Set task :: Copy the records below exactly, leaving out every picture.

++++++++

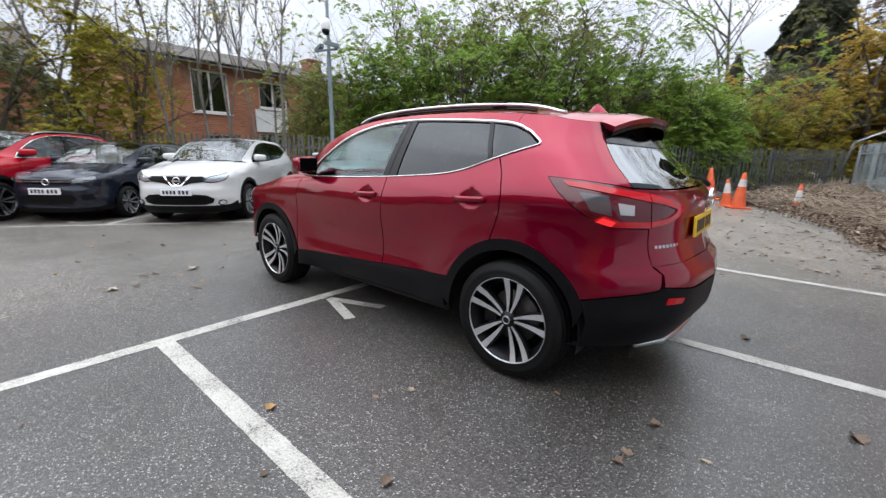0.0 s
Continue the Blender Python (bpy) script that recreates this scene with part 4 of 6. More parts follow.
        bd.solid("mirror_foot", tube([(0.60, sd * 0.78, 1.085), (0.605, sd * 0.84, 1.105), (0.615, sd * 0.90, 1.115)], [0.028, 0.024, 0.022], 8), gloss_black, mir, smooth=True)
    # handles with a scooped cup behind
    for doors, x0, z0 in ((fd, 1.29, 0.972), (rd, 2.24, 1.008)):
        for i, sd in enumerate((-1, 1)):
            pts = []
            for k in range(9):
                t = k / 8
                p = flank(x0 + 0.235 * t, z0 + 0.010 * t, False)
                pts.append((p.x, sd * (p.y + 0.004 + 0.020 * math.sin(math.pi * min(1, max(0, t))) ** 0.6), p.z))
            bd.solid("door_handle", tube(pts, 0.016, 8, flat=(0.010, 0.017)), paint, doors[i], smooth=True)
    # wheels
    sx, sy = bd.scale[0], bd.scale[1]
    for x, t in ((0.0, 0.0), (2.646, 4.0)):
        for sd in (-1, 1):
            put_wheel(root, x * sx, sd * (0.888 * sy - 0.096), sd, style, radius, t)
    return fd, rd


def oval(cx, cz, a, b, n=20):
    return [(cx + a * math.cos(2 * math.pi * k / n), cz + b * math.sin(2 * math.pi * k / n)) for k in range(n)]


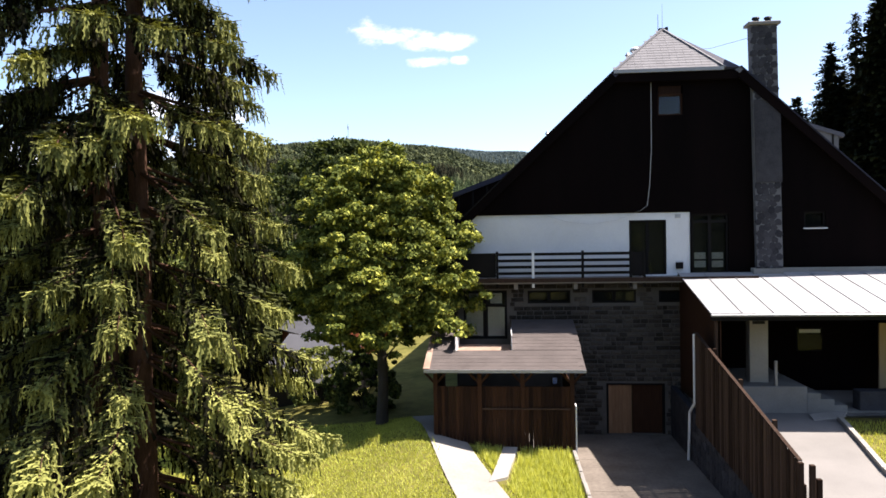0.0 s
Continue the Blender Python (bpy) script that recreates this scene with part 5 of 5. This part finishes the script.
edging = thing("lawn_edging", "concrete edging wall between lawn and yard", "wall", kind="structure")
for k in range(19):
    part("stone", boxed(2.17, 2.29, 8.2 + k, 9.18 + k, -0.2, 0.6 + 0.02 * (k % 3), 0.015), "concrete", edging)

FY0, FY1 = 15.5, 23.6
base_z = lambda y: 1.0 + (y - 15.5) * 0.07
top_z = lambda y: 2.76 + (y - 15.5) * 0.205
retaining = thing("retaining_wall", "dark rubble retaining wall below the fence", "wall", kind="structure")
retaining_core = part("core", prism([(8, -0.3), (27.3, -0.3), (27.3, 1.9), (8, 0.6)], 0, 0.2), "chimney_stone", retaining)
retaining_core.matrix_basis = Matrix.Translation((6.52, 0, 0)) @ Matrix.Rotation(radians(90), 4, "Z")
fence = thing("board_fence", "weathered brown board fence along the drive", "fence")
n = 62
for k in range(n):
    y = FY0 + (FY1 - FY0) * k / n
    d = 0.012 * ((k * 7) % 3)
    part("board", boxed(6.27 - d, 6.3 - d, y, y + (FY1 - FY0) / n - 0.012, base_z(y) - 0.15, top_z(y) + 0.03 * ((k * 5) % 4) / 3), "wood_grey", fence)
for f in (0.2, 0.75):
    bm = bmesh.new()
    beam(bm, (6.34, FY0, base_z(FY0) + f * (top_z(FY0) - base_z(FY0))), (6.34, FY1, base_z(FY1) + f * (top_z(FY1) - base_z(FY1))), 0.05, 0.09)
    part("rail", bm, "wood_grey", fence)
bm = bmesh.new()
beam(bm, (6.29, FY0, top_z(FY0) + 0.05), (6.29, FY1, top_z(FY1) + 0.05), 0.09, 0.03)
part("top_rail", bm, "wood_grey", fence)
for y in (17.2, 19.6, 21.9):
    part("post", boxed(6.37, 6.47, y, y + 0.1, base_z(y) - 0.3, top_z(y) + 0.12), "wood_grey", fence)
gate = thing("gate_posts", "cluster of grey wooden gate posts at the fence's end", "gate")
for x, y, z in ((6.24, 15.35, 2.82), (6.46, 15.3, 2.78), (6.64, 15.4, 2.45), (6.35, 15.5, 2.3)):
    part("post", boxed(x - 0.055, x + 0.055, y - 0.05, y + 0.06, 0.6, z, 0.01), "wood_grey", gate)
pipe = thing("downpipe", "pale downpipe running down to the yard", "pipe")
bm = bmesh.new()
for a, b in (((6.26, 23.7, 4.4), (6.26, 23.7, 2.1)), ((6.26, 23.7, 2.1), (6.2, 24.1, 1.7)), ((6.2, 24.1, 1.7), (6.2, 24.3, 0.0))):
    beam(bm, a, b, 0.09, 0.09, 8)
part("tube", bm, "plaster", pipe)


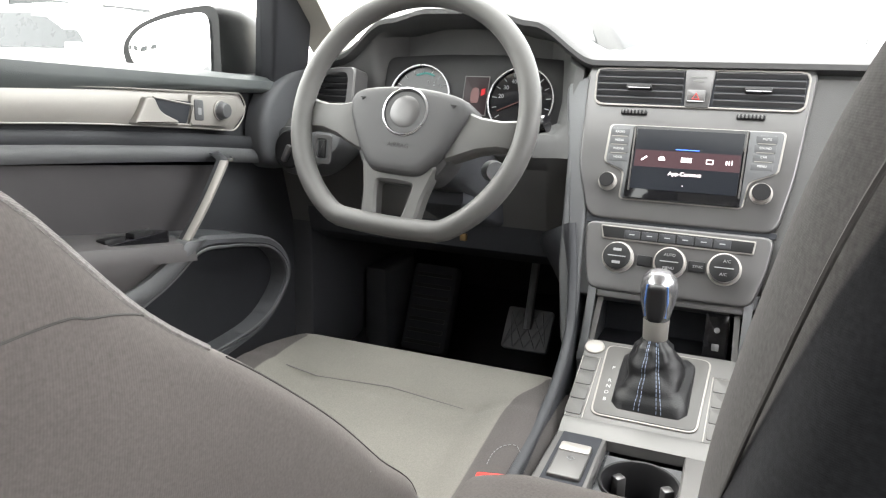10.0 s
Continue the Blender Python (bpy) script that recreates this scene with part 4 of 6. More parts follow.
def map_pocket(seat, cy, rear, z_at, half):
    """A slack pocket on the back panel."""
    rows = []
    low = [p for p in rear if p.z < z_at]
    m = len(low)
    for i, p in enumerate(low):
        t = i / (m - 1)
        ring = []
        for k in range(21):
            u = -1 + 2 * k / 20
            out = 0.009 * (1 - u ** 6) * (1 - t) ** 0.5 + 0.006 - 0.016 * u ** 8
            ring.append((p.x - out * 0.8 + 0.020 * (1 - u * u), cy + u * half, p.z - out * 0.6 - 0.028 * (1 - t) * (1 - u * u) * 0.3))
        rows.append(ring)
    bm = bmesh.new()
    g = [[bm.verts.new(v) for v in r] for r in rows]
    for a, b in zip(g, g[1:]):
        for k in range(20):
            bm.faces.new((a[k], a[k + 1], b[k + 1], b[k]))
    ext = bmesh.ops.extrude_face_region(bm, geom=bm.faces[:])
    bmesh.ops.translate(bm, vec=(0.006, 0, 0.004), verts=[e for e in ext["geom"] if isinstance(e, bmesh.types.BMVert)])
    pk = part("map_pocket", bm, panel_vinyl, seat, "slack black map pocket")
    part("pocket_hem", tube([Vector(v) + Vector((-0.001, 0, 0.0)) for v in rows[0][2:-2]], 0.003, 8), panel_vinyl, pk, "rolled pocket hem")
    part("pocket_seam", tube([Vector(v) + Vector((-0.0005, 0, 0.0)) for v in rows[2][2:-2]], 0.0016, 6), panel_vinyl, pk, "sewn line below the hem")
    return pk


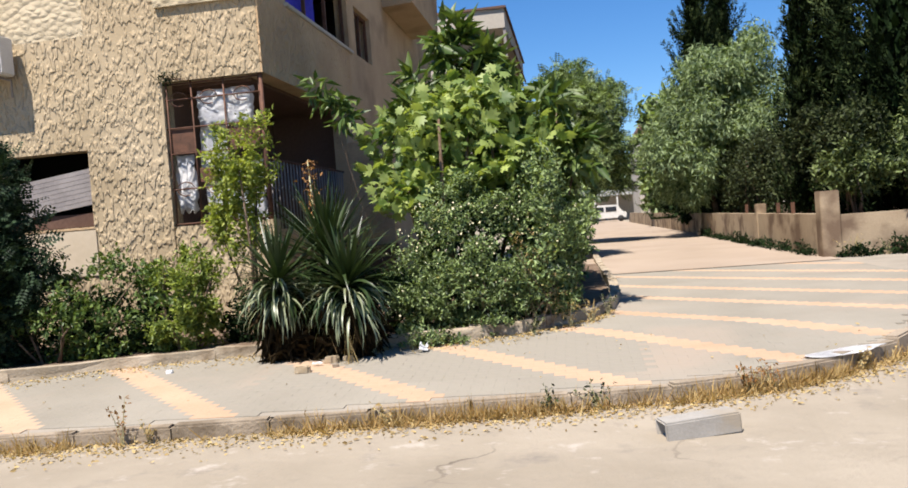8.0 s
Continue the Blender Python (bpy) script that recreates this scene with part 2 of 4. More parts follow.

++++++++

Response to the exercise ::
0.0 s
Continue the Blender Python (bpy) script that recreates this scene with part 4 of 6. More parts follow.
        bd.solid("mirror_foot", tube([(0.60, sd * 0.78, 1.085), (0.605, sd * 0.84, 1.105), (0.615, sd * 0.90, 1.115)], [0.028, 0.024, 0.022], 8), gloss_black, mir, smooth=True)
    # handles with a scooped cup behind
    for doors, x0, z0 in ((fd, 1.29, 0.972), (rd, 2.24, 1.008)):
        for i, sd in enumerate((-1, 1)):
            pts = []
            for k in range(9):
                t = k / 8
                p = flank(x0 + 0.235 * t, z0 + 0.010 * t, False)
                pts.append((p.x, sd * (p.y + 0.004 + 0.020 * math.sin(math.pi * min(1, max(0, t))) ** 0.6), p.z))
            bd.solid("door_handle", tube(pts, 0.016, 8, flat=(0.010, 0.017)), paint, doors[i], smooth=True)
    # wheels
    sx, sy = bd.scale[0], bd.scale[1]
    for x, t in ((0.0, 0.0), (2.646, 4.0)):
        for sd in (-1, 1):
            put_wheel(root, x * sx, sd * (0.888 * sy - 0.096), sd, style, radius, t)
    return fd, rd


def oval(cx, cz, a, b, n=20):
    return [(cx + a * math.cos(2 * math.pi * k / n), cz + b * math.sin(2 * math.pi * k / n)) for k in range(n)]


0.0 s
Continue the Blender Python (bpy) script that recreates this scene with part 5 of 5. This part finishes the script.
edging = thing("lawn_edging", "concrete edging wall between lawn and yard", "wall", kind="structure")
for k in range(19):
    part("stone", boxed(2.17, 2.29, 8.2 + k, 9.18 + k, -0.2, 0.6 + 0.02 * (k % 3), 0.015), "concrete", edging)

FY0, FY1 = 15.5, 23.6
base_z = lambda y: 1.0 + (y - 15.5) * 0.07
top_z = lambda y: 2.76 + (y - 15.5) * 0.205
retaining = thing("retaining_wall", "dark rubble retaining wall below the fence", "wall", kind="structure")
retaining_core = part("core", prism([(8, -0.3), (27.3, -0.3), (27.3, 1.9), (8, 0.6)], 0, 0.2), "chimney_stone", retaining)
retaining_core.matrix_basis = Matrix.Translation((6.52, 0, 0)) @ Matrix.Rotation(radians(90), 4, "Z")
fence = thing("board_fence", "weathered brown board fence along the drive", "fence")
n = 62
for k in range(n):
    y = FY0 + (FY1 - FY0) * k / n
    d = 0.012 * ((k * 7) % 3)
    part("board", boxed(6.27 - d, 6.3 - d, y, y + (FY1 - FY0) / n - 0.012, base_z(y) - 0.15, top_z(y) + 0.03 * ((k * 5) % 4) / 3), "wood_grey", fence)
for f in (0.2, 0.75):
    bm = bmesh.new()
    beam(bm, (6.34, FY0, base_z(FY0) + f * (top_z(FY0) - base_z(FY0))), (6.34, FY1, base_z(FY1) + f * (top_z(FY1) - base_z(FY1))), 0.05, 0.09)
    part("rail", bm, "wood_grey", fence)
bm = bmesh.new()
beam(bm, (6.29, FY0, top_z(FY0) + 0.05), (6.29, FY1, top_z(FY1) + 0.05), 0.09, 0.03)
part("top_rail", bm, "wood_grey", fence)
for y in (17.2, 19.6, 21.9):
    part("post", boxed(6.37, 6.47, y, y + 0.1, base_z(y) - 0.3, top_z(y) + 0.12), "wood_grey", fence)
gate = thing("gate_posts", "cluster of grey wooden gate posts at the fence's end", "gate")
for x, y, z in ((6.24, 15.35, 2.82), (6.46, 15.3, 2.78), (6.64, 15.4, 2.45), (6.35, 15.5, 2.3)):
    part("post", boxed(x - 0.055, x + 0.055, y - 0.05, y + 0.06, 0.6, z, 0.01), "wood_grey", gate)
pipe = thing("downpipe", "pale downpipe running down to the yard", "pipe")
bm = bmesh.new()
for a, b in (((6.26, 23.7, 4.4), (6.26, 23.7, 2.1)), ((6.26, 23.7, 2.1), (6.2, 24.1, 1.7)), ((6.2, 24.1, 1.7), (6.2, 24.3, 0.0))):
    beam(bm, a, b, 0.09, 0.09, 8)
part("tube", bm, "plaster", pipe)


10.0 s
Continue the Blender Python (bpy) script that recreates this scene with part 4 of 6. More parts follow.
def map_pocket(seat, cy, rear, z_at, half):
    """A slack pocket on the back panel."""
    rows = []
    low = [p for p in rear if p.z < z_at]
    m = len(low)
    for i, p in enumerate(low):
        t = i / (m - 1)
        ring = []
        for k in range(21):
            u = -1 + 2 * k / 20
            out = 0.009 * (1 - u ** 6) * (1 - t) ** 0.5 + 0.006 - 0.016 * u ** 8
            ring.append((p.x - out * 0.8 + 0.020 * (1 - u * u), cy + u * half, p.z - out * 0.6 - 0.028 * (1 - t) * (1 - u * u) * 0.3))
        rows.append(ring)
    bm = bmesh.new()
    g = [[bm.verts.new(v) for v in r] for r in rows]
    for a, b in zip(g, g[1:]):
        for k in range(20):
            bm.faces.new((a[k], a[k + 1], b[k + 1], b[k]))
    ext = bmesh.ops.extrude_face_region(bm, geom=bm.faces[:])
    bmesh.ops.translate(bm, vec=(0.006, 0, 0.004), verts=[e for e in ext["geom"] if isinstance(e, bmesh.types.BMVert)])
    pk = part("map_pocket", bm, panel_vinyl, seat, "slack black map pocket")
    part("pocket_hem", tube([Vector(v) + Vector((-0.001, 0, 0.0)) for v in rows[0][2:-2]], 0.003, 8), panel_vinyl, pk, "rolled pocket hem")
    part("pocket_seam", tube([Vector(v) + Vector((-0.0005, 0, 0.0)) for v in rows[2][2:-2]], 0.0016, 6), panel_vinyl, pk, "sewn line below the hem")
    return pk


8.0 s
Continue the Blender Python (bpy) script that recreates this scene with part 2 of 4. More parts follow.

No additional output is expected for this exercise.